24 May 2008

catch-up: foodblog 4?

today was cold and rainy. i made the mistake of agreeing to go out of the building for lunch, figuring the rain was safely down to a mist by then, and of course on the way back it suddenly poured and four blocks later i rejoined my coworkers looking like a drowned rat and had to sit another four hours in an office chair, soggily squishing in my cold wet pants.

anyway, between the weather and it generally being a very monday-ish monday (which seemed to be going around today in a big way -- i had office space quoted to me a couple times, even), i didn't really feel like cooking but i also wanted to eat something comforting and warm. and ended up throwing together a surprisingly good soup out of not much. i'd like to claim i'm brilliant but actually the following is just a slapdash version of this recipe. thanks, clever vegan lady, for giving me something tasty to unceremoniously deveganize. i'm sorry.

yellow split pea soup

nonstick spray (i.e. pam or something)
1 medium/large onion, chopped
2 tbsp light olive oil (i.e. not virgin or extra-virgin, those burn too fast)
1 tsp mustard seeds
2 tsp ground coriander
chunk of ginger (about a 1-inch cube), minced
2 cloves garlic or more, minced or smashed
2 tsp garam masala
a bag of yellow split peas (about 3 cups dry), rinsed -- and checked for pebbles!
chicken stock (and/or water)
a bay leaf
1 can sweet potatoes, drained
2 handfuls of mustard greens, torn up
salt, black pepper

spray the bottom of a big pot with the nonstick stuff. this sounded totally weird to me too, but trust me. it actually kept the onion from frying/burning much better than regular oil does.

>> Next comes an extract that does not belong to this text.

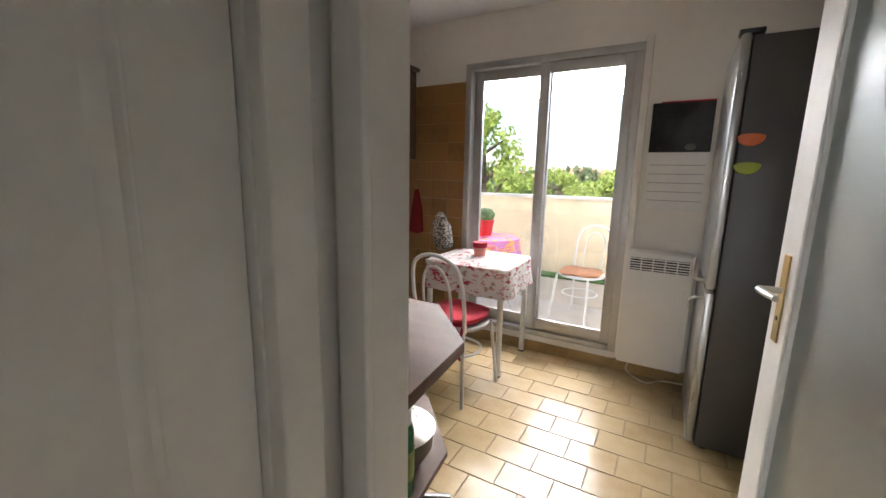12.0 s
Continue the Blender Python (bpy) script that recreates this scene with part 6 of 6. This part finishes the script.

on med-low heat, sautee the chopped onion until it gets soft and translucent, around 5 minutes. according to the clever vegan lady, you should then scoot the onions to one side of the pot -- i did that and then also scooted the pot halfway off the heat -- so that you can drop in the mustard seed and a little oil. the seeds should pop, with a jump and a noise, but they don't always -- they didn't tonight -- so if they pop or if they start getting dark, you can move on to the next step.

add in the garlic and ginger, stir, add more oil if needed, stir, add the coriander and garam masala, stir, add the spit pleas and stir again.

pour in lots of chicken stock (or water), enough to cover the peas by at least a half-inch. stir, add the bay leaf, cover and raise the heat to bring to a boil. then turn it back down to simmer the soup with the lid askew for about an hour, or until the peas are as soft as you want them. make sure to check on the water/stock level now and then, and add more if the soup is starting to dry out or look burny.

toss in the mustard greens and the sweet potatoes. replace the lid and cook on low heat until the greens are at your preferred texture -- for me, 5 minutes got them soft but not soggy. salt and pepper to taste. (salt is really critical to the soup not tasting like bland mush punctuated by sweet mushy chunks.)

i ate mine over some fridgified rice that wasn't going to be good for much else. it was quite satisfying. i like how (relatively) quickly split peas cook.


the original recipe called for kale, which i like but didn't have, and real (i.e. fresh) sweet potato, which gets cubed at the very beginning and tossed in to boil with the split peas, and "mild curry powder", which may or may not be what i used (?), and cumin, which i accidentally replaced with coriander before realizing it. yes, i'm sure cumin made more sense in the curry-powder context of the recipe. but it still came out tasty my way. i hope someone else tries this and tells me how it came out / what other changes you made / etc.


i'll try and write less-mundane things sometime soon. there's just been so much going on in my head lately, it's hard to talk about any of it. with anyone i mean. so don't take it personal, internet.